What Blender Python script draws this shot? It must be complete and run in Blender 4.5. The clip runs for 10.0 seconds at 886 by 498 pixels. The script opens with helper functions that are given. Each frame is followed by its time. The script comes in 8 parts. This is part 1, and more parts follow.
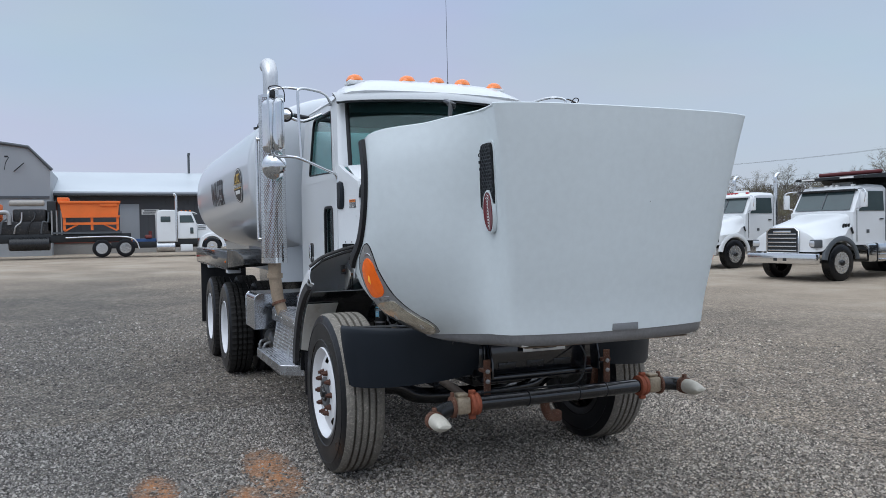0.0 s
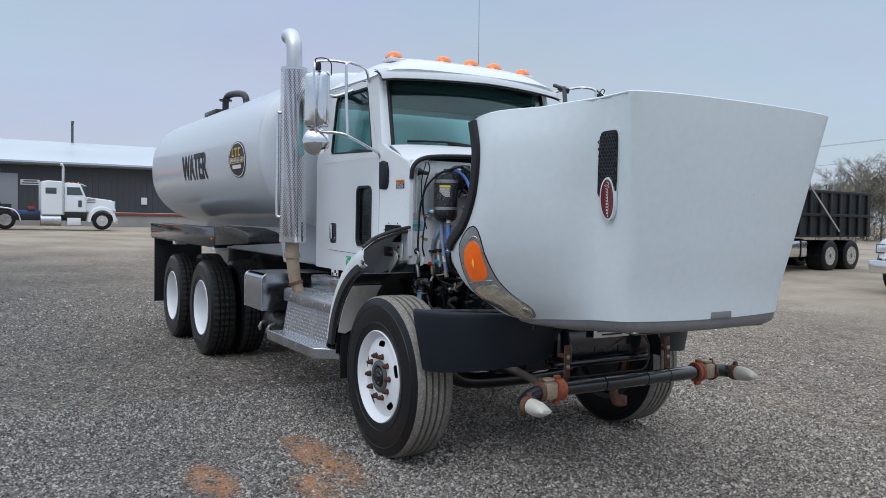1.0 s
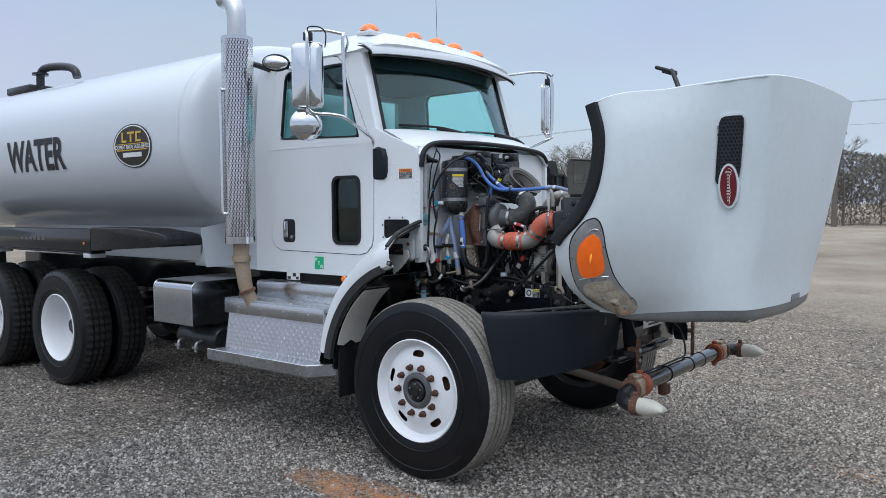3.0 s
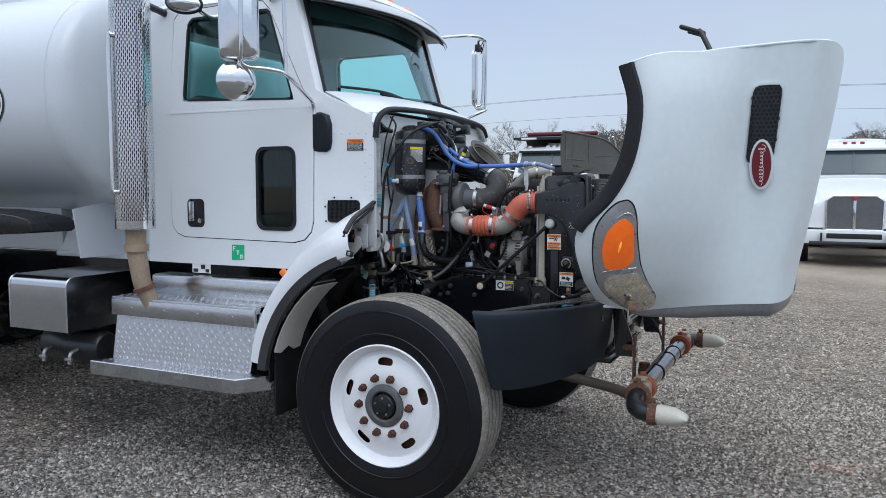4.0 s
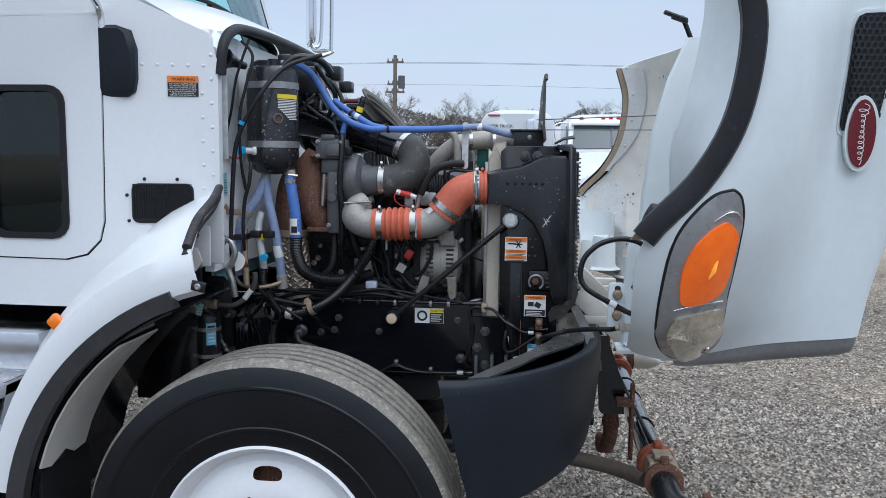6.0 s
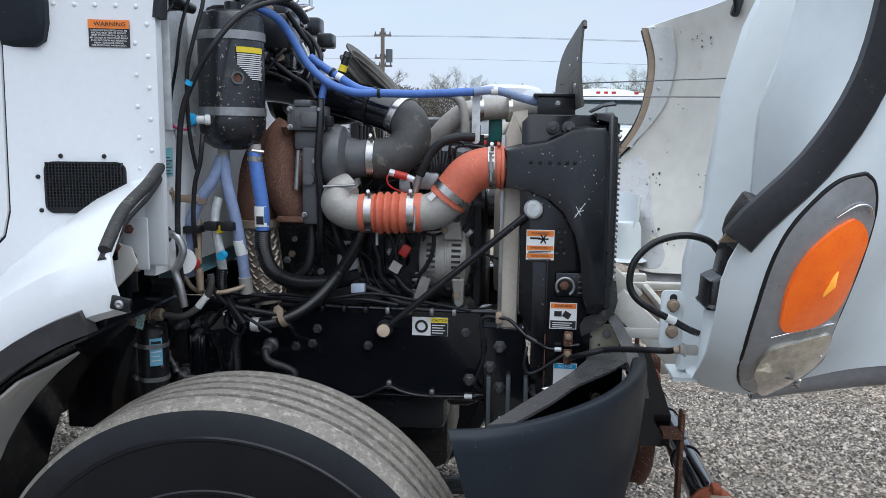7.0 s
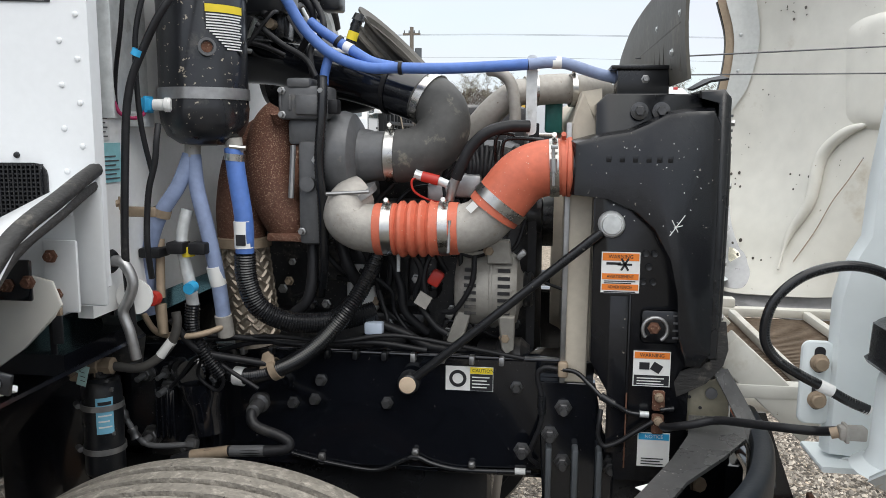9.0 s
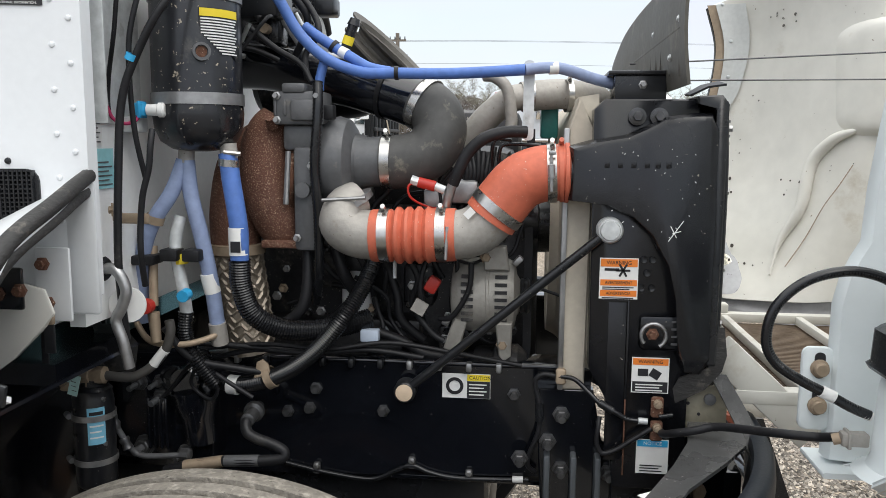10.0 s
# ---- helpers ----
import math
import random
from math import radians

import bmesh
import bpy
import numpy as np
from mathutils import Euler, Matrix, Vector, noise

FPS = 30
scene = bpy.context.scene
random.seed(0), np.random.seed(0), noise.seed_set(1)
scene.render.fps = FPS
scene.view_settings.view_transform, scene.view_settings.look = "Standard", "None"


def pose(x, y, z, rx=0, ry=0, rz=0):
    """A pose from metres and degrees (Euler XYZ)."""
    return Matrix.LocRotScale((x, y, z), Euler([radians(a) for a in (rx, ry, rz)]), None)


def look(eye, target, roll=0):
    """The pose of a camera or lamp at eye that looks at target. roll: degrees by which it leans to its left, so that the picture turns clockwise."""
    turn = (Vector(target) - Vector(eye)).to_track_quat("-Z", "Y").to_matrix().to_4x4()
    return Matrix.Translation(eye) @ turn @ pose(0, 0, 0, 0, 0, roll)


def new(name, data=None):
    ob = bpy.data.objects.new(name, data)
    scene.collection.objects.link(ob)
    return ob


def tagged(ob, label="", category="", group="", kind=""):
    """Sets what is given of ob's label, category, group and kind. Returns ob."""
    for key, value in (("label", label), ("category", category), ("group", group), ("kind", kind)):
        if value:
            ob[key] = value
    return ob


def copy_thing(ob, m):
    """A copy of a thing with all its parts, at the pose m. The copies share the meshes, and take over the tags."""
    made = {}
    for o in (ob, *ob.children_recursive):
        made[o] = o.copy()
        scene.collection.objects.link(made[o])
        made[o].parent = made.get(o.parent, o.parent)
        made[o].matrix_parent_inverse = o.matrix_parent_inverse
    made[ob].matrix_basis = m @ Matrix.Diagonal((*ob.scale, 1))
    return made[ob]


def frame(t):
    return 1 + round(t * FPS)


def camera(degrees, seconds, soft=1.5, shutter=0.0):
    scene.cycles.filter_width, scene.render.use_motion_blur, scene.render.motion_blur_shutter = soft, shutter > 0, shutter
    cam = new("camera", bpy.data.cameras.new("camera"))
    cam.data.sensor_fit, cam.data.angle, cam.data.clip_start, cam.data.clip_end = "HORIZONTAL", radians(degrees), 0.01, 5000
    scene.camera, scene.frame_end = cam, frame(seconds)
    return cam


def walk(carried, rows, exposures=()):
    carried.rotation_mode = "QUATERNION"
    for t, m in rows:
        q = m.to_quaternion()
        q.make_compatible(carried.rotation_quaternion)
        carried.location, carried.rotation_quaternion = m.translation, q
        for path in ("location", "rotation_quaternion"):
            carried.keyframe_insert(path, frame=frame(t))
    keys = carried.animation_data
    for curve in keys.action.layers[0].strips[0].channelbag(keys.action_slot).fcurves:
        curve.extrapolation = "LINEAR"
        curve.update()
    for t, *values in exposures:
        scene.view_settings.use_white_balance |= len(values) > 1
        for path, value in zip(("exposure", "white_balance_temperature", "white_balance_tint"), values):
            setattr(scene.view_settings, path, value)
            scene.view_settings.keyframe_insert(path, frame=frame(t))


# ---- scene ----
cam = camera(58.8, 10.0, soft=0.75)
PATH = [
    (0, (5.295, -2.479, 1.6), (3.453, -1.703, 1.556), -1.0),
    (0.5, (5.023, -3.026, 1.59), (3.248, -2.106, 1.529), 0.5),
    (1, (4.707, -3.52, 1.59), (2.998, -2.484, 1.508), 1.1),
    (1.5, (4.373, -3.997, 1.589), (2.745, -2.838, 1.527), 1.1),
    (2, (4.009, -4.374, 1.582), (2.504, -3.058, 1.514), 0.4),
    (2.2, (3.808, -4.46, 1.57), (2.342, -3.101, 1.493), 0.2),
    (3.3, (2.676, -4.718, 1.615), (1.544, -3.073, 1.495), -0.2),
    (3.5, (2.443, -4.652, 1.61), (1.385, -2.96, 1.482), 0.1),
    (4, (1.906, -4.493, 1.6), (1.05, -2.693, 1.44), 0.1),
    (4.5, (1.457, -4.203, 1.61), (0.803, -2.321, 1.433), -0.1),
    (5, (1.094, -3.835, 1.627), (0.593, -1.909, 1.433), 0.0),
    (5.5, (0.84, -3.498, 1.64), (0.53, -1.533, 1.43), 0.2),
    (6, (0.697, -3.178, 1.61), (0.483, -1.203, 1.381), 0.7),
    (6.2, (0.658, -3.023, 1.595), (0.461, -1.046, 1.365), 0.8),
    (7.3, (0.551, -2.517, 1.6), (0.375, -0.55, 1.288), 0.7),
    (7.5, (0.519, -2.432, 1.59), (0.353, -0.464, 1.272), 0.3),
    (8, (0.504, -2.247, 1.58), (0.287, -0.284, 1.265), 0.4),
    (8.5, (0.519, -2.126, 1.579), (0.263, -0.165, 1.28), 0.6),
    (9, (0.507, -2.073, 1.576), (0.251, -0.111, 1.286), 0.4),
    (9.5, (0.492, -2.063, 1.575), (0.254, -0.099, 1.289), 0.4),
    (10, (0.483, -2.063, 1.575), (0.262, -0.094, 1.3), 0.4),
]
LOOKS = [(0, -0.38, 5850, 10), (2.2, -0.30, 5800, 10), (3.5, -0.22, 5780, 10), (5, -0.12, 5760, 10), (6.2, -0.06, 5740, 10), (7.4, 0.15, 6020, 10), (8.2, 0.28, 6400, 10), (10, 0.35, 6640, 10)]
walk(cam, [(t, look(eye, target, roll)) for t, eye, target, roll in PATH], LOOKS)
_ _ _
» What you have to do
Start at the line with "# ---- helpers" and stop after the line with "made[ob].matrix_basis = m". Repeat exactly the lines in that range.

» Written answer
# ---- helpers ----
import math
import random
from math import radians

import bmesh
import bpy
import numpy as np
from mathutils import Euler, Matrix, Vector, noise

FPS = 30
scene = bpy.context.scene
random.seed(0), np.random.seed(0), noise.seed_set(1)
scene.render.fps = FPS
scene.view_settings.view_transform, scene.view_settings.look = "Standard", "None"


def pose(x, y, z, rx=0, ry=0, rz=0):
    """A pose from metres and degrees (Euler XYZ)."""
    return Matrix.LocRotScale((x, y, z), Euler([radians(a) for a in (rx, ry, rz)]), None)


def look(eye, target, roll=0):
    """The pose of a camera or lamp at eye that looks at target. roll: degrees by which it leans to its left, so that the picture turns clockwise."""
    turn = (Vector(target) - Vector(eye)).to_track_quat("-Z", "Y").to_matrix().to_4x4()
    return Matrix.Translation(eye) @ turn @ pose(0, 0, 0, 0, 0, roll)


def new(name, data=None):
    ob = bpy.data.objects.new(name, data)
    scene.collection.objects.link(ob)
    return ob


def tagged(ob, label="", category="", group="", kind=""):
    """Sets what is given of ob's label, category, group and kind. Returns ob."""
    for key, value in (("label", label), ("category", category), ("group", group), ("kind", kind)):
        if value:
            ob[key] = value
    return ob


def copy_thing(ob, m):
    """A copy of a thing with all its parts, at the pose m. The copies share the meshes, and take over the tags."""
    made = {}
    for o in (ob, *ob.children_recursive):
        made[o] = o.copy()
        scene.collection.objects.link(made[o])
        made[o].parent = made.get(o.parent, o.parent)
        made[o].matrix_parent_inverse = o.matrix_parent_inverse
    made[ob].matrix_basis = m @ Matrix.Diagonal((*ob.scale, 1))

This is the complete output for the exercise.